━━━━━ Source data
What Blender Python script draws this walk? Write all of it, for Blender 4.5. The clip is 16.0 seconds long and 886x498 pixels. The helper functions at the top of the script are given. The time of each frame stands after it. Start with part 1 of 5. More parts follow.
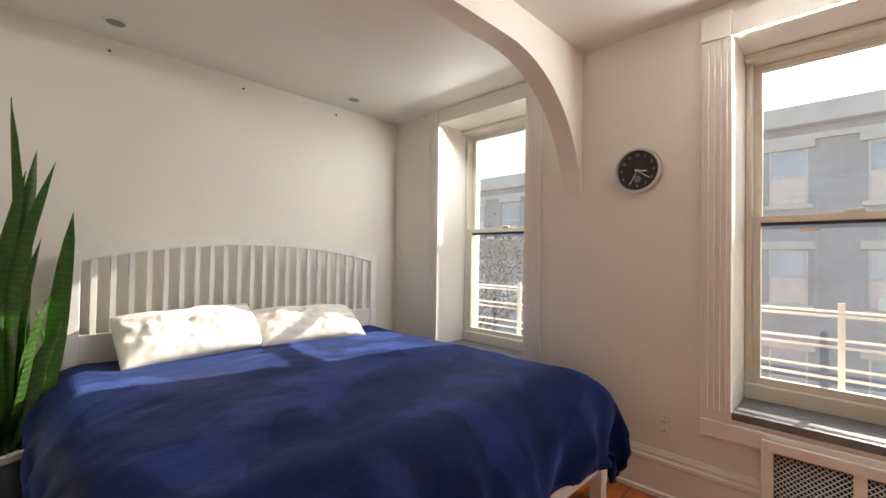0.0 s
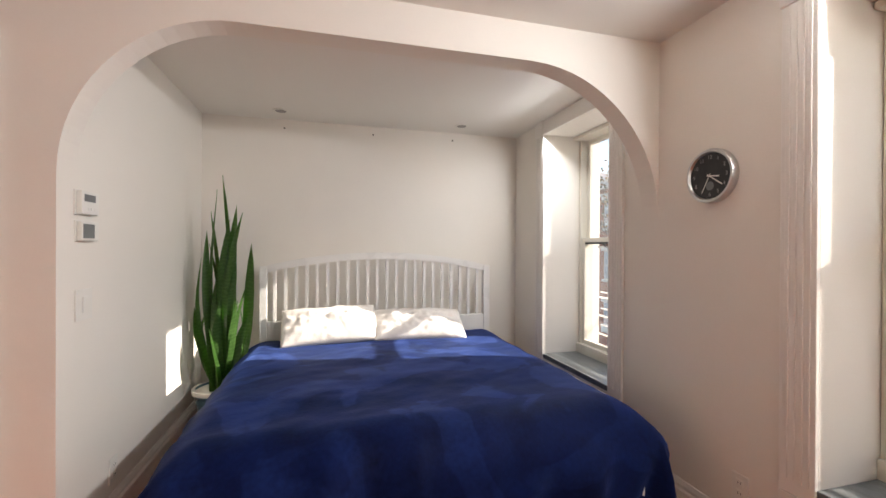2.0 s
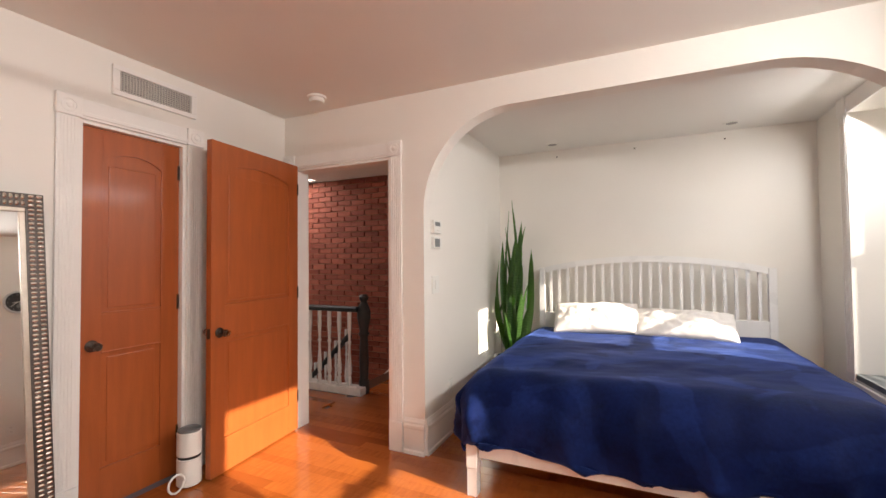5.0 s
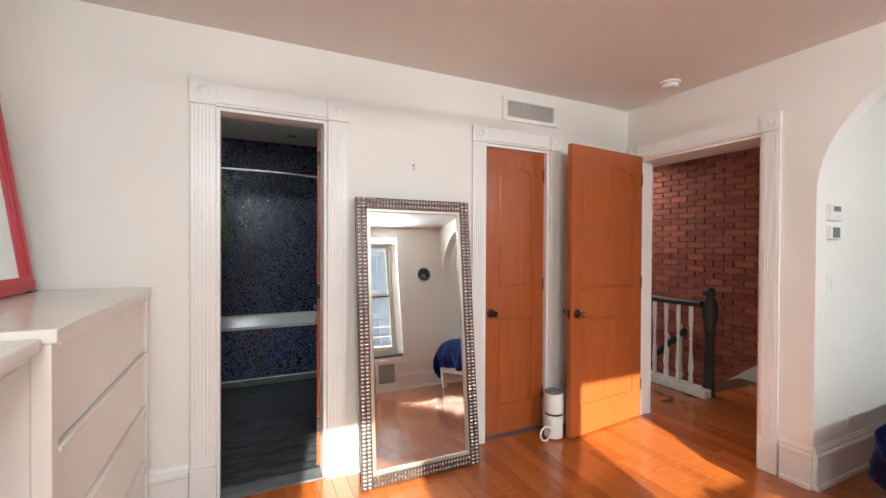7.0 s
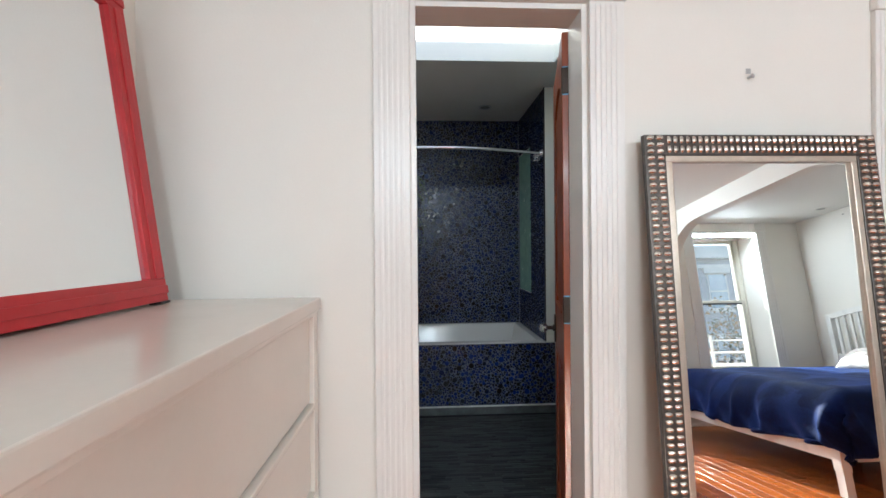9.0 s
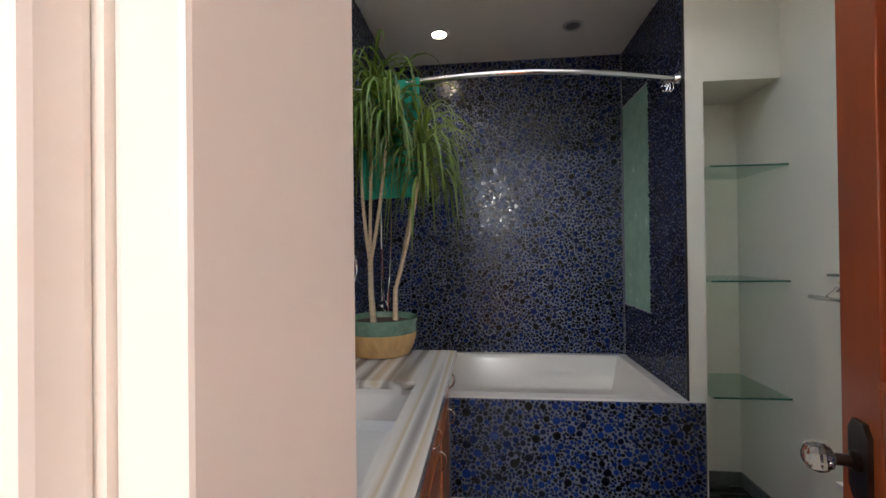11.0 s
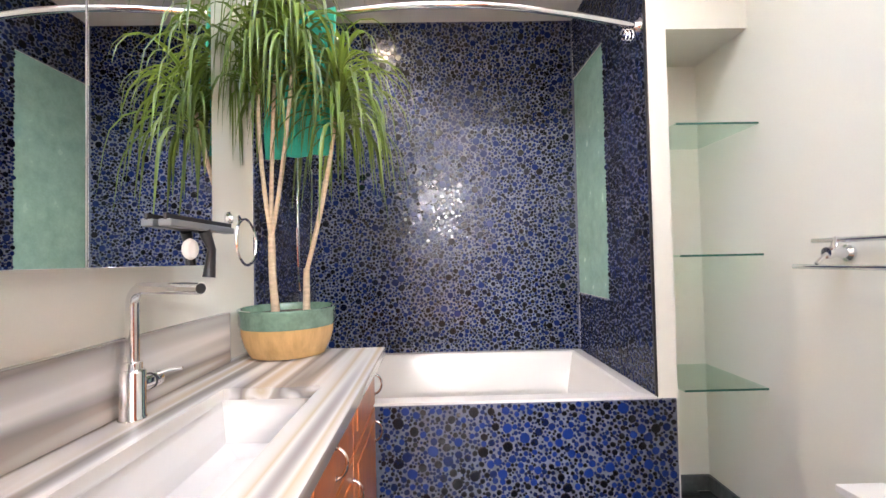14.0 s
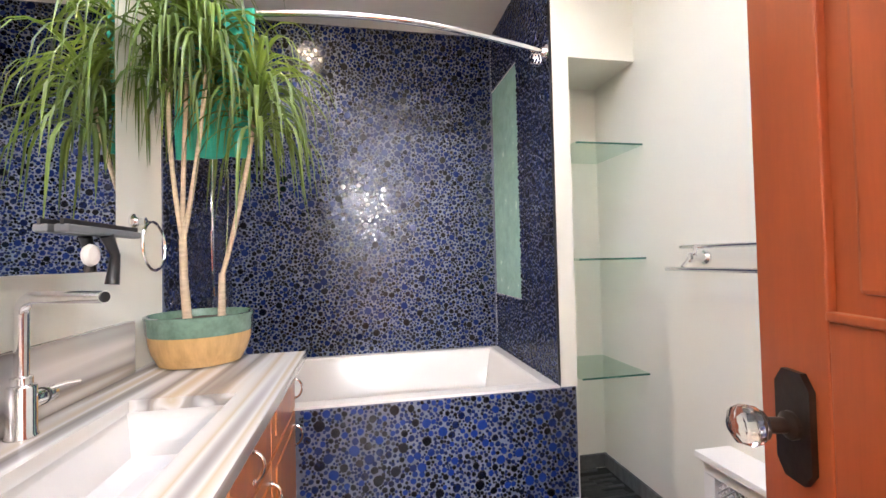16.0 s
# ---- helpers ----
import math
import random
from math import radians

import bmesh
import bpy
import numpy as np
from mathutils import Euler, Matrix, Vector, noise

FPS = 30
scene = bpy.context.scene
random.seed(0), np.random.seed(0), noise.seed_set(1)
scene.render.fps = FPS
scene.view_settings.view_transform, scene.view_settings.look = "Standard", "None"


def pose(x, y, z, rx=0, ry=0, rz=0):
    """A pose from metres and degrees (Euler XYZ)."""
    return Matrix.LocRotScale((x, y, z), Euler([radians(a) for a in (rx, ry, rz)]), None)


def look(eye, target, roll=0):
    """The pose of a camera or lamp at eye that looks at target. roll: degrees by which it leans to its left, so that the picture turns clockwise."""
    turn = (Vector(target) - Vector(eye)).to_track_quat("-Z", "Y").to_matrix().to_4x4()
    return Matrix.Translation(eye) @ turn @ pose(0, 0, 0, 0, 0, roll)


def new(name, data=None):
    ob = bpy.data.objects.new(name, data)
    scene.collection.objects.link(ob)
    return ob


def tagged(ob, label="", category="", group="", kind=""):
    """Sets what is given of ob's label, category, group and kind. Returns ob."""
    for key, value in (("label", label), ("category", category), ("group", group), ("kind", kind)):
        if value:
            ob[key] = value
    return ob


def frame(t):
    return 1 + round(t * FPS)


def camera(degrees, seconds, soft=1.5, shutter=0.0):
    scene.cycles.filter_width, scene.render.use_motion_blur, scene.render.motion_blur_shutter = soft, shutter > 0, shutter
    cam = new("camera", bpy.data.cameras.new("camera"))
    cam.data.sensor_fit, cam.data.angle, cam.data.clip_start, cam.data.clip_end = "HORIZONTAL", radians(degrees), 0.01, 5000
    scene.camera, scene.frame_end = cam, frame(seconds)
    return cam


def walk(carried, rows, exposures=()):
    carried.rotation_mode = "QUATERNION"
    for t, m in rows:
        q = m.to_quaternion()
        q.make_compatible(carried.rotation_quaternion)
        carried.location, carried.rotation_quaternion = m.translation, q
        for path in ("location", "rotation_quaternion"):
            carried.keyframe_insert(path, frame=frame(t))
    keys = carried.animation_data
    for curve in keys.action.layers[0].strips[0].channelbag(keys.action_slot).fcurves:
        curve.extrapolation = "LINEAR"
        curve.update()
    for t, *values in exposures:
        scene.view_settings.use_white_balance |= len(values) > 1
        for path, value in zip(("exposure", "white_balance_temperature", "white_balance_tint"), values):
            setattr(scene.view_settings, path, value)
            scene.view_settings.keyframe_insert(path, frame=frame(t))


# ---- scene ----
cam = camera(93.5, 16.0)
PATH = [
    (0, (0.48, 0.444, 1.22), (-0.929, 1.863, 1.253), 0.9),
    (0.5, (0.656, 0.603, 1.271), (-0.944, 1.801, 1.292), 0.7),
    (1, (0.836, 0.775, 1.313), (-0.913, 1.746, 1.323), 0.5),
    (1.5, (1.041, 0.941, 1.35), (-0.817, 1.683, 1.35), 0.3),
    (2, (1.139, 1.119, 1.367), (-0.793, 1.64, 1.36), 0.3),
    (2.5, (1.153, 1.256, 1.375), (-0.822, 1.569, 1.368), 0.2),
    (3, (1.263, 1.361, 1.368), (-0.732, 1.493, 1.365), 0.3),
    (3.2, (1.33, 1.406, 1.374), (-0.669, 1.464, 1.37), 0.1),
    (5.3, (1.904, 1.448, 1.302), (0.166, 0.459, 1.32), 0.2),
    (5.5, (1.967, 1.433, 1.354), (0.29, 0.343, 1.343), 0.7),
    (6, (2.014, 1.422, 1.338), (0.572, 0.037, 1.333), 0.5),
    (6.2, (1.965, 1.397, 1.359), (0.64, -0.101, 1.344), 0.3),
    (6.5, (2.071, 1.398, 1.342), (0.907, -0.228, 1.331), 0.4),
    (7, (2.145, 1.345, 1.341), (1.287, -0.461, 1.324), 0.3),
    (7.5, (2.245, 1.163, 1.339), (1.67, -0.753, 1.321), 0.2),
    (8, (2.26, 0.907, 1.324), (1.929, -1.065, 1.31), -0.1),
    (8.5, (2.24, 0.579, 1.305), (2.051, -1.412, 1.291), -0.2),
    (9, (2.248, 0.195, 1.28), (2.147, -1.802, 1.275), -0.5),
    (9.5, (2.199, -0.192, 1.253), (2.151, -2.191, 1.256), -0.0),
    (10, (2.203, -0.541, 1.253), (2.196, -2.541, 1.263), -0.3),
    (10.2, (2.212, -0.659, 1.26), (2.234, -2.658, 1.264), -0.4),
    (12.3, (2.154, -1.309, 1.142), (2.566, -3.266, 1.178), -0.8),
    (12.5, (2.151, -1.333, 1.132), (2.542, -3.294, 1.172), -0.8),
    (13, (2.145, -1.365, 1.111), (2.429, -3.344, 1.154), -0.9),
    (13.5, (2.145, -1.378, 1.103), (2.275, -3.374, 1.15), -1.0),
    (14, (2.136, -1.387, 1.093), (2.102, -3.386, 1.142), -1.2),
    (14.5, (2.132, -1.388, 1.093), (1.952, -3.38, 1.137), -1.3),
    (15, (2.129, -1.393, 1.092), (1.837, -3.371, 1.135), -1.3),
    (15.5, (2.126, -1.386, 1.09), (1.772, -3.354, 1.134), -1.4),
    (16, (2.114, -1.313, 1.104), (1.739, -3.277, 1.15), -1.3),
]
EXPOSURES = [(0.0, 1.15, 6900, 10), (1.5, 1.15, 6700, 11), (2.5, 1.2, 6700, 13), (5.5, 1.45, 6900, 13), (6.5, 1.55, 6300, 8), (7.0, 1.6, 6100, 5), (7.5, 1.65, 5700, 1), (8.0, 1.7, 5500, -1), (9.0, 1.65, 5700, 1), (10.2, 1.6, 6300, 6), (12.3, 4.1, 6700, 16), (16.0, 4.2, 6800, 18)]
walk(cam, [(t, look(eye, target, roll)) for t, eye, target, roll in PATH], EXPOSURES)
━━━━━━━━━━
Repeat the listing verbatim. Skip the pictures.

**Correct response:**
What Blender Python script draws this walk? Write all of it, for Blender 4.5. The clip is 16.0 seconds long and 886x498 pixels. The helper functions at the top of the script are given. The time of each frame stands after it. Start with part 1 of 5. More parts follow.
0.0 s
2.0 s
5.0 s
7.0 s
9.0 s
11.0 s
14.0 s
16.0 s
# ---- helpers ----
import math
import random
from math import radians

import bmesh
import bpy
import numpy as np
from mathutils import Euler, Matrix, Vector, noise

FPS = 30
scene = bpy.context.scene
random.seed(0), np.random.seed(0), noise.seed_set(1)
scene.render.fps = FPS
scene.view_settings.view_transform, scene.view_settings.look = "Standard", "None"


def pose(x, y, z, rx=0, ry=0, rz=0):
    """A pose from metres and degrees (Euler XYZ)."""
    return Matrix.LocRotScale((x, y, z), Euler([radians(a) for a in (rx, ry, rz)]), None)


def look(eye, target, roll=0):
    """The pose of a camera or lamp at eye that looks at target. roll: degrees by which it leans to its left, so that the picture turns clockwise."""
    turn = (Vector(target) - Vector(eye)).to_track_quat("-Z", "Y").to_matrix().to_4x4()
    return Matrix.Translation(eye) @ turn @ pose(0, 0, 0, 0, 0, roll)


def new(name, data=None):
    ob = bpy.data.objects.new(name, data)
    scene.collection.objects.link(ob)
    return ob


def tagged(ob, label="", category="", group="", kind=""):
    """Sets what is given of ob's label, category, group and kind. Returns ob."""
    for key, value in (("label", label), ("category", category), ("group", group), ("kind", kind)):
        if value:
            ob[key] = value
    return ob


def frame(t):
    return 1 + round(t * FPS)


def camera(degrees, seconds, soft=1.5, shutter=0.0):
    scene.cycles.filter_width, scene.render.use_motion_blur, scene.render.motion_blur_shutter = soft, shutter > 0, shutter
    cam = new("camera", bpy.data.cameras.new("camera"))
    cam.data.sensor_fit, cam.data.angle, cam.data.clip_start, cam.data.clip_end = "HORIZONTAL", radians(degrees), 0.01, 5000
    scene.camera, scene.frame_end = cam, frame(seconds)
    return cam


def walk(carried, rows, exposures=()):
    carried.rotation_mode = "QUATERNION"
    for t, m in rows:
        q = m.to_quaternion()
        q.make_compatible(carried.rotation_quaternion)
        carried.location, carried.rotation_quaternion = m.translation, q
        for path in ("location", "rotation_quaternion"):
            carried.keyframe_insert(path, frame=frame(t))
    keys = carried.animation_data
    for curve in keys.action.layers[0].strips[0].channelbag(keys.action_slot).fcurves:
        curve.extrapolation = "LINEAR"
        curve.update()
    for t, *values in exposures:
        scene.view_settings.use_white_balance |= len(values) > 1
        for path, value in zip(("exposure", "white_balance_temperature", "white_balance_tint"), values):
            setattr(scene.view_settings, path, value)
            scene.view_settings.keyframe_insert(path, frame=frame(t))


# ---- scene ----
cam = camera(93.5, 16.0)
PATH = [
    (0, (0.48, 0.444, 1.22), (-0.929, 1.863, 1.253), 0.9),
    (0.5, (0.656, 0.603, 1.271), (-0.944, 1.801, 1.292), 0.7),
    (1, (0.836, 0.775, 1.313), (-0.913, 1.746, 1.323), 0.5),
    (1.5, (1.041, 0.941, 1.35), (-0.817, 1.683, 1.35), 0.3),
    (2, (1.139, 1.119, 1.367), (-0.793, 1.64, 1.36), 0.3),
    (2.5, (1.153, 1.256, 1.375), (-0.822, 1.569, 1.368), 0.2),
    (3, (1.263, 1.361, 1.368), (-0.732, 1.493, 1.365), 0.3),
    (3.2, (1.33, 1.406, 1.374), (-0.669, 1.464, 1.37), 0.1),
    (5.3, (1.904, 1.448, 1.302), (0.166, 0.459, 1.32), 0.2),
    (5.5, (1.967, 1.433, 1.354), (0.29, 0.343, 1.343), 0.7),
    (6, (2.014, 1.422, 1.338), (0.572, 0.037, 1.333), 0.5),
    (6.2, (1.965, 1.397, 1.359), (0.64, -0.101, 1.344), 0.3),
    (6.5, (2.071, 1.398, 1.342), (0.907, -0.228, 1.331), 0.4),
    (7, (2.145, 1.345, 1.341), (1.287, -0.461, 1.324), 0.3),
    (7.5, (2.245, 1.163, 1.339), (1.67, -0.753, 1.321), 0.2),
    (8, (2.26, 0.907, 1.324), (1.929, -1.065, 1.31), -0.1),
    (8.5, (2.24, 0.579, 1.305), (2.051, -1.412, 1.291), -0.2),
    (9, (2.248, 0.195, 1.28), (2.147, -1.802, 1.275), -0.5),
    (9.5, (2.199, -0.192, 1.253), (2.151, -2.191, 1.256), -0.0),
    (10, (2.203, -0.541, 1.253), (2.196, -2.541, 1.263), -0.3),
    (10.2, (2.212, -0.659, 1.26), (2.234, -2.658, 1.264), -0.4),
    (12.3, (2.154, -1.309, 1.142), (2.566, -3.266, 1.178), -0.8),
    (12.5, (2.151, -1.333, 1.132), (2.542, -3.294, 1.172), -0.8),
    (13, (2.145, -1.365, 1.111), (2.429, -3.344, 1.154), -0.9),
    (13.5, (2.145, -1.378, 1.103), (2.275, -3.374, 1.15), -1.0),
    (14, (2.136, -1.387, 1.093), (2.102, -3.386, 1.142), -1.2),
    (14.5, (2.132, -1.388, 1.093), (1.952, -3.38, 1.137), -1.3),
    (15, (2.129, -1.393, 1.092), (1.837, -3.371, 1.135), -1.3),
    (15.5, (2.126, -1.386, 1.09), (1.772, -3.354, 1.134), -1.4),
    (16, (2.114, -1.313, 1.104), (1.739, -3.277, 1.15), -1.3),
]
EXPOSURES = [(0.0, 1.15, 6900, 10), (1.5, 1.15, 6700, 11), (2.5, 1.2, 6700, 13), (5.5, 1.45, 6900, 13), (6.5, 1.55, 6300, 8), (7.0, 1.6, 6100, 5), (7.5, 1.65, 5700, 1), (8.0, 1.7, 5500, -1), (9.0, 1.65, 5700, 1), (10.2, 1.6, 6300, 6), (12.3, 4.1, 6700, 16), (16.0, 4.2, 6800, 18)]
walk(cam, [(t, look(eye, target, roll)) for t, eye, target, roll in PATH], EXPOSURES)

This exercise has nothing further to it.